|One of my favorite San Francisco sites (and sights!)|
*Image found here
So, here we are, merrily living our lives (okay, maybe not as merrily in the depths of snow and winter since we're both "summer" people - but still - living as happily as possible). We continued on with our home renovation projects, thinking that we needed to finish up quite a few of them. One day about a month ago, Sam went into work as usual. When he returned from lunch, he was informed that there was going to be an "emergency meeting," during which he was told that the company (which, by the way, just hired him about 6 months prior) had just laid-off 10 individuals (and escorted them out of the building), that there would likely be more lay-offs to come, and the company hasn't turned a profit in nearly a decade. WhaaaaAAAt?! I was in shock hearing the news as Sam sat reliving the afternoon from work to me.
Then, a waiting game began.
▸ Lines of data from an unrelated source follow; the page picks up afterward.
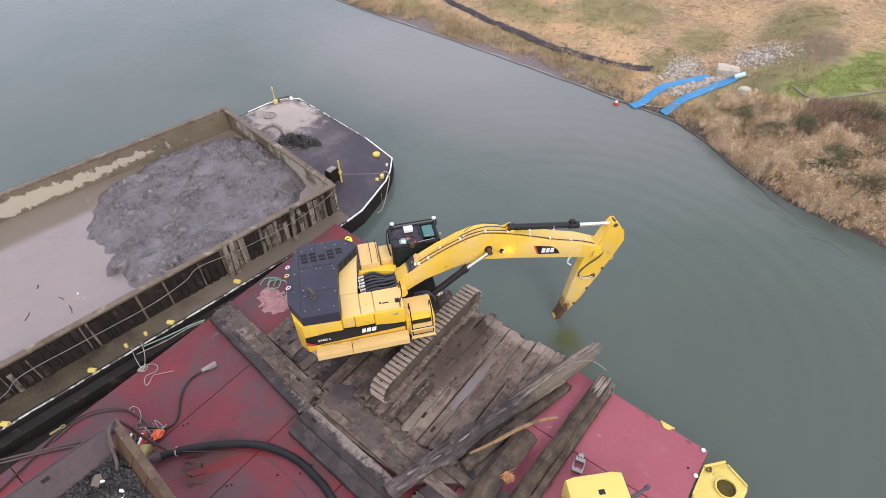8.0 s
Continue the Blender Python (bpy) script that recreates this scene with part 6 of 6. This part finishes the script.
def build_hopper():
    hp = thing("rubble_hopper", HOPPER, "raised rusty steel hopper filled with dark rubble", "hopper")
    W, D = 4.6, 4.0
    bm = B()
    # outer box down to the deck
    for x0, x1, y0, y1, zt in ((-0.44, -0.37, -D, -0.12, 4.09), (-W, -0.37, -0.19, -0.12, 4.2), (-W, -W + 0.07, -D, -0.12, 4.2), (-W, -0.37, -D, -D + 0.07, 4.2)):
        box(bm, x0, x1, y0, y1, 0.004, zt)
    part("support_wall", bm, M_GREYPLATE, hp, "grey steel support walls")
    bm = B()
    # sloped wall with the rim
    v = [(0.0, 0.34, 4.80), (0.0, -D, 4.80), (-0.42, -D, 4.10), (-0.42, -0.28, 4.10)]
    o = [(0.04, 0.34, 4.77), (0.04, -D, 4.77), (-0.38, -D, 4.07), (-0.38, -0.2, 4.07)]
    a, b = [bm.verts.new(p) for p in v], [bm.verts.new(p) for p in o]
    bm.faces.new(a)
    bm.faces.new(b)
    for i in range(4):
        bm.faces.new((a[i], a[(i + 1) % 4], b[(i + 1) % 4], b[i]))
    part("sloped_wall", bm, M_RUST, hp, "sloped rusty side wall")
    bm = box(B(), -0.05, 0.17, -D, 0.40, 4.66, 4.82, 0.02)
    part("rim", bm, M_HOPPER_RIM, hp, "thick rusty brown steel rim")
    part("rim_corner", box(B(), -0.24, 0.10, 0.12, 0.42, 4.64, 4.83, 0.03), M_GREYPLATE, hp, "grey plate over the rim corner")
    for k in range(4):
        y = -0.95 - k * 0.85
        bm = B()
        prism(bm, [(-0.0, 4.76), (-0.06, 4.78), (-0.42, 4.20), (-0.38, 4.16)], y - 0.03, y + 0.03, "y")
        part("stiffener", bm, M_RUST, hp)
    bm = B()
    far = [(-0.02, 0.36, 4.80), (-W, 0.36, 4.80), (-W, -0.30, 4.16), (-0.40, -0.24, 4.16)]
    a = [bm.verts.new(p) for p in far]
    b = [bm.verts.new((p[0], p[1] + 0.03, p[2] - 0.03)) for p in far]
    bm.faces.new(a)
    bm.faces.new(b)
    for i in range(4):
        bm.faces.new((a[i], a[(i + 1) % 4], b[(i + 1) % 4], b[i]))
    part("sloped_wall", bm, M_GREYPLATE, hp, "sloped grey-pink end wall")
    part("rim", box(B(), -W, 0.06, 0.34, 0.40, 4.75, 4.82, 0.012), M_GREYPLATE, hp, "thin grey rim")
    part("lifting_hole", box(B(), -0.10, 0.10, -0.055, 0.055, -0.012, 0.003), M_GAP, hp, "dark square hole", pose(-1.92, 0.20, 4.647, 44, 0, 0))
    bm = tube(B(), [(-0.28, -0.02, 4.72), (-0.33, -0.15, 4.60), (-0.42, -0.5, 4.46), (-0.55, -0.82, 4.40)], 0.05, 8, 6)
    part("drop_pipe", bm, M_HOSE_BROWN, hp, "brown pipe hanging into the hopper")
    # rubble
    rnd = random.Random(31)
    me_v, me_f = [], []
    def top(x, y):
        n1 = noise.noise(Vector((x * 1.4, y * 1.4, 3)))
        edge = min(1.0, max(0.0, (-0.15 - y) / 0.5)) * 0.08
        return 4.24 + edge + 0.07 * n1 + 0.10 * smoothstep(-1.2, -0.5, x)
    xs, ys = np.arange(-W + 0.05, -0.22, 0.12), np.arange(-D + 0.05, -0.16, 0.12)
    w = len(xs)
    for y in ys:
        for x in xs:
            me_v.append((float(x), float(y), top(x, y) - 0.06))
    for j in range(len(ys) - 1):
        for i in range(w - 1):
            me_f.append((j * w + i, j * w + i + 1, (j + 1) * w + i + 1, (j + 1) * w + i))
    for _ in range(15000):
        x, y = rnd.uniform(-W + 0.1, -0.27), rnd.uniform(-D + 0.1, -0.20 + 0.06 * math.sin(_ * 0.7))
        s = rnd.uniform(0.016, 0.042) if _ % 12 else rnd.uniform(0.045, 0.085)
        zc = top(x, y) + rnd.uniform(-0.015, 0.02)
        b0 = len(me_v)
        q = Euler((rnd.uniform(0, 6.3), rnd.uniform(0, 6.3), rnd.uniform(0, 6.3))).to_matrix()
        for p in ((1, 0, 0), (-1, 0, 0), (0, 0.7, 0), (0, -0.7, 0), (0, 0, 0.5), (0, 0, -0.5)):
            c = q @ Vector(p) * s
            me_v.append((x + c.x, y + c.y, zc + c.z))
        me_f += [(b0 + i, b0 + j, b0 + k) for i, j, k in ((0, 2, 4), (2, 1, 4), (1, 3, 4), (3, 0, 4), (2, 0, 5), (1, 2, 5), (3, 1, 5), (0, 3, 5))]
    me = bpy.data.meshes.new("rubble")
    me.from_pydata(me_v, [], me_f)
    finish(me, M_CHIP, 20)
    rub = new("rubble", me)
    rub.matrix_world = HOPPER
    tagged(rub, "dark grey rubble and chips heaped in the hopper", "rubble", kind="stuff")
    for x, y in ((-0.95, -0.78), (-0.72, -1.45), (-0.78, -1.6), (-0.9, -1.85), (-0.55, -2.1), (-1.4, -2.2)):
        k = rnd.uniform(0.7, 1.7)
        bm = prism(B(), [(-0.05 * k, -0.025), (0.01 * k, -0.03 * k), (0.055 * k, -0.01), (0.03 * k, 0.03 * k), (-0.02 * k, 0.02)], -0.008, 0.012, bevel=0.004)
        scrap = part("plastic_scrap", bm, M_WHITE, None, "", HOPPER @ Matrix.Translation((x, y, top(x, y) + 0.025)) @ pose(0, 0, 0, rnd.uniform(-20, 20), rnd.uniform(-20, 20), rnd.uniform(0, 180)))
        tagged(scrap, "white plastic scrap lying on the rubble", "scrap", "plastic scraps on the rubble")
    bm = prism(B(), [(-0.20, -0.10), (0.02, -0.15), (0.17, -0.06), (0.13, 0.10), (-0.14, 0.12)], -0.015, 0.015, bevel=0.008)
    tagged(part("flat_board", bm, M_SCOW_DECK, None, "", pose(-1.12, 10.02, 4.38, 8, -12, 40)), "flat brownish board piece on the rubble", "board")


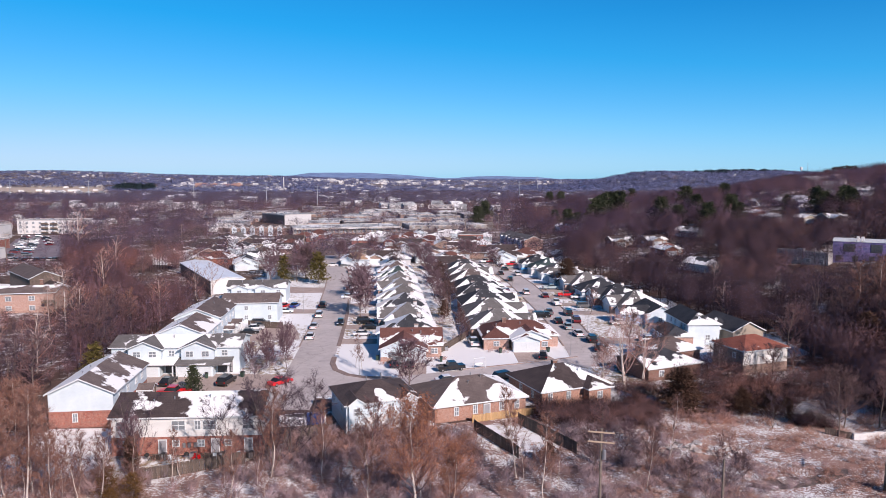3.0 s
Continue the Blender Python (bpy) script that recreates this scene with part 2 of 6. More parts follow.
M_FLATROOF = ground_mat("gravel_flat_roof", ((0.12, 0.13, 0.14), (0.2, 0.215, 0.225), (0.32, 0.335, 0.35)), 0.97, 0.06, 0.4)
M_PARAPET = surface("pale_parapet_coping", (0.34, 0.33, 0.32), (0.5, 0.48, 0.47), 0.3, 0.8, 0.0, 3.0, 0.1)
M_WRAP = brick("purple_wrapped_panel", (0.075, 0.075, 0.2), (0.14, 0.1, 0.25), (0.2, 0.18, 0.31), (1.2, 0.9), 0.05)
M_WOODNEW = surface("new_fence_wood", (0.36, 0.22, 0.1), (0.5, 0.33, 0.17), 1.0, 0.8, 0.0, 8.0, 0.2, 0.35)
M_WOODOLD = surface("weathered_fence_wood", (0.06, 0.045, 0.038), (0.15, 0.115, 0.095), 1.0, 0.85, 0.0, 8.0, 0.2, 0.4)
M_POLE = surface("utility_pole_wood", (0.1, 0.075, 0.06), (0.22, 0.18, 0.15), 1.5, 0.85, 0.0, 14.0, 0.3)


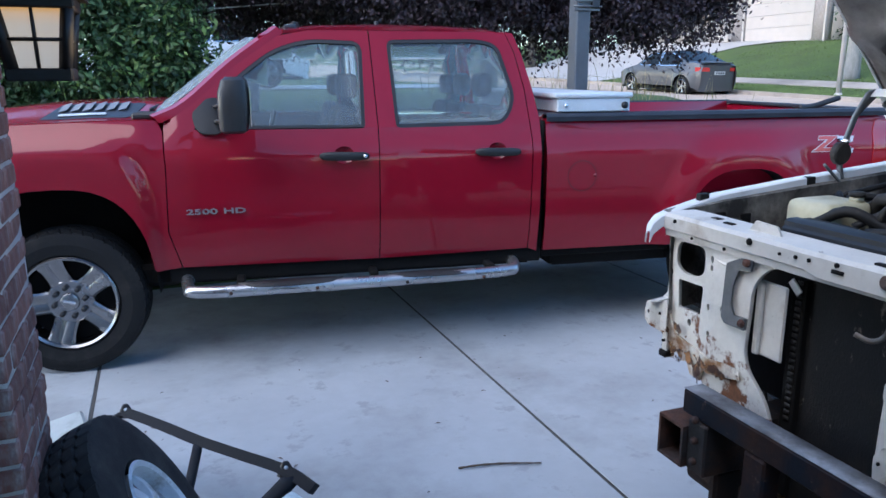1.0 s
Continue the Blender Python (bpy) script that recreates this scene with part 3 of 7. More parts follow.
cyl(bm, (1.8, 1.0, 0.5), (4.2, 1.0, 0.46), 0.045, 10)
part("chassis", bm, M_UNDER, red, "black frame and driveline, with a low slab added for underbody shadow")
bm = B()
cyl(bm, (REAR_X, 0.2, HUB_Z), (REAR_X, 1.83, HUB_Z), 0.055, 12)
lathe(bm, [(-0.16, 0.05), (-0.1, 0.15), (0.1, 0.15), (0.16, 0.05)], 16, Matrix.Translation((REAR_X, 1.015, HUB_Z)))
part("rear_axle", bm, M_UNDER, red)
bm = B()
cyl(bm, (0.0, 0.3, HUB_Z), (0.0, 1.73, HUB_Z), 0.05, 12)
part("front_axle", bm, M_UNDER, red)
# wheel wells
for side in (0, 1):
    for cx, a, loop in ((0.0, 0.5, arch_f), (REAR_X, 0.455, arch_r)):
        bm = B()
        rows = [[(p[0], 0.015 + red_y(p[0], p[1]), p[1]) for p in loop], [(p[0], 0.5, p[1]) for p in loop]]
        skin(bm, rows)
        lid = [bm.verts.new((p[0], 0.5, p[1])) for p in loop]
        bm.faces.new(lid)
        if side:
            mirror_y(bm, RW / 2)
        part("wheel_well", bm, M_UNDER, red, "black wheel well lining")

# roof, screens and bonnet: strips across the cab
def across(prof, y_in, crown, n=10):
    """Rows across the truck: profile of (x, z), edge inset y_in(z), crown height in the middle."""
    rows = []
    for i, (x, z) in enumerate(prof):
        yi = y_in(x, z)
        row = []
        for k in range(n + 1):
            s = k / n
            y = yi + (RW - 2 * yi) * s
            c = crown if not callable(crown) else crown(x)
            row.append((x - (0.10 * (1 - (2 * s - 1) ** 2) if prof is WS else 0.0), y, z + c * (1 - (2 * s - 1) ** 4)))
        rows.append(row)
    return rows


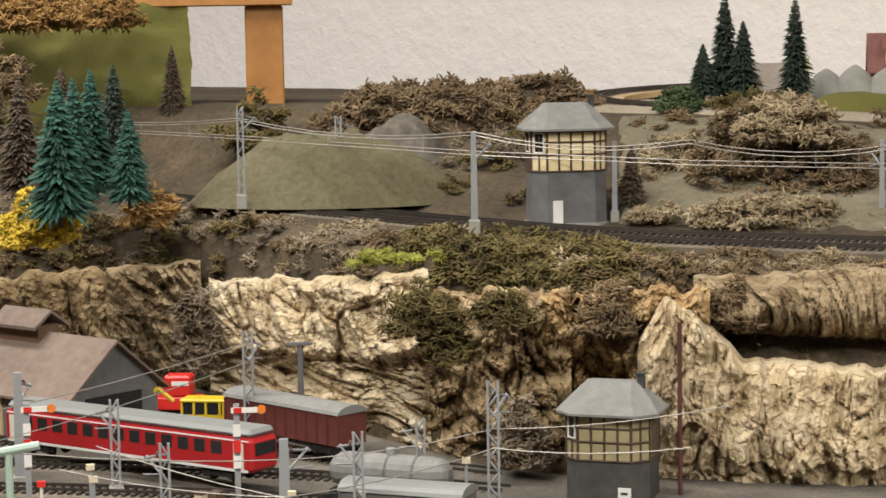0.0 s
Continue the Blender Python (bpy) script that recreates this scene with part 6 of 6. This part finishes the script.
def leafy(m, h, w, tone, label, seed=0, count=900):
    q = np.random.default_rng(300 + seed)
    top = thing("leafy_tree", m, label, "tree", "leafy trees")
    part("trunk", Geo().rod((0, 0, -0.006), (0, 0, h * 0.6), w * 0.05, w * 0.03, n=7), M_TRUNK, top)
    limbs = Geo()
    for k in range(7):
        t = 2 * math.pi * k / 7
        limbs.rod((0, 0, h * 0.3), (math.cos(t) * w * 0.3, math.sin(t) * w * 0.3, h * (0.5 + 0.06 * (k % 3))), w * 0.02, w * 0.008, n=5)
    part("limbs", limbs, M_TRUNK, top)
    g = Geo()
    clusters = max(240, count // 14)
    for _ in range(clusters):
        d = Vector(q.normal(size=3)).normalized()
        k = q.uniform(0.5, 1.0) ** 0.6 * (1 + 0.22 * noise.noise(d * 3.0 + Vector((seed, 0, 0))))
        o = Vector((d.x * w / 2 * k, d.y * w / 2 * k, h * 0.56 + d.z * h * 0.42 * k))
        for _ in range(26):
            e = Vector(q.normal(size=3)).normalized()
            c = o + e * w * q.uniform(0.0, 0.085)
            out = (d + e * 0.8 + Vector((0, 0, -0.35))).normalized()
            side = out.cross(Vector(q.normal(size=3))).normalized()
            s = w * q.uniform(0.032, 0.054)
            n0 = len(g.v)
            up = side.cross(out) * s * 0.35
            g.v += [tuple(c - out * s), tuple(c + side * s * 0.5 + up), tuple(c + out * s * 1.2), tuple(c - side * s * 0.5 + up)]
            g.f += [(n0, n0 + 1, n0 + 2), (n0, n0 + 2, n0 + 3)]
    part("crown", g, M_SPR[tone], top)
    return top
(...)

The director who'd spoken with Sam said that he'd be meeting with the executives and would get back to Sam. Because things went so very quickly the last round, I expected he'd hear from them within a day or two, but that didn't happen. Sam was much calmer about it all than I was. "What's taking so long?" I kept asking. As much as I am a person who prefers open-ended options and leaving all paths open for opportunity, this is one instance in life that I'd prefer to have things closed, settled and know what's going to happen.
It was additionally painful for me because we weren't saying a word about any of this to anyone. After the last happenings with this organization, who wants to be the one to say that we're moving and then have to take it back... again? I am not a good secret keeper though, particularly when it involves potentially life-changing events. Every time I'd start to talk to someone who'd bring up some happening taking place over the next couple of months, it took everything in me to not say, "Yes, but I/we probably won't be here." I restrained myself though. It's not really my news to share until it's actually official anyway, so the days and weeks of waiting felt endless.
End...less (I really am an impatient toddler sometimes).
For the love of God. Someone say something so I can know one way or the other what is happening.
What felt like an eternity eventually turned into conversations via various forms of communication. There was much discussion back and forth, but ultimately, an actual offer was extended and accepted. Which means that, yet again, the E.V.L. household appears to be on a move to the northern part of our home state.
I'm actually excited. And sad. And - well, lots of emotions are running rampant.
|*Image found here|
The wonderful part about moving is that we are always able to return, even if just for visits. Part of Sam's family remains in the northern portion of the state, and we have friends in the area, so we know that our departure is not a forever goodbye by any means. We get the opportunity to be closer to aging parents with a move to California, and even if we don't always get along with each of them, it's nice to know that they're close by. As with the last round of this, we know that neither of us could ask to be in a more appropriate or seemingly perfect location for a techie and an artist - and hey, the cycling isn't so bad either.
We are both much calmer with this round, causing us both to believe that timing is everything and that when something really is meant to be, it's difficult to stop it from happening. We are both ready, willing participants in this new adventure, and while there is still a small bit of time before this all takes place, we are excited to see what is in store for us on this new journey. It's always a bit scary to try something new or different, but we know that we are ready to take on new challenges and have a fresh start. So, as we prepare to say farewell to Colorado, we go knowing that our hearts are open to what is ahead because life truly is what we make of it.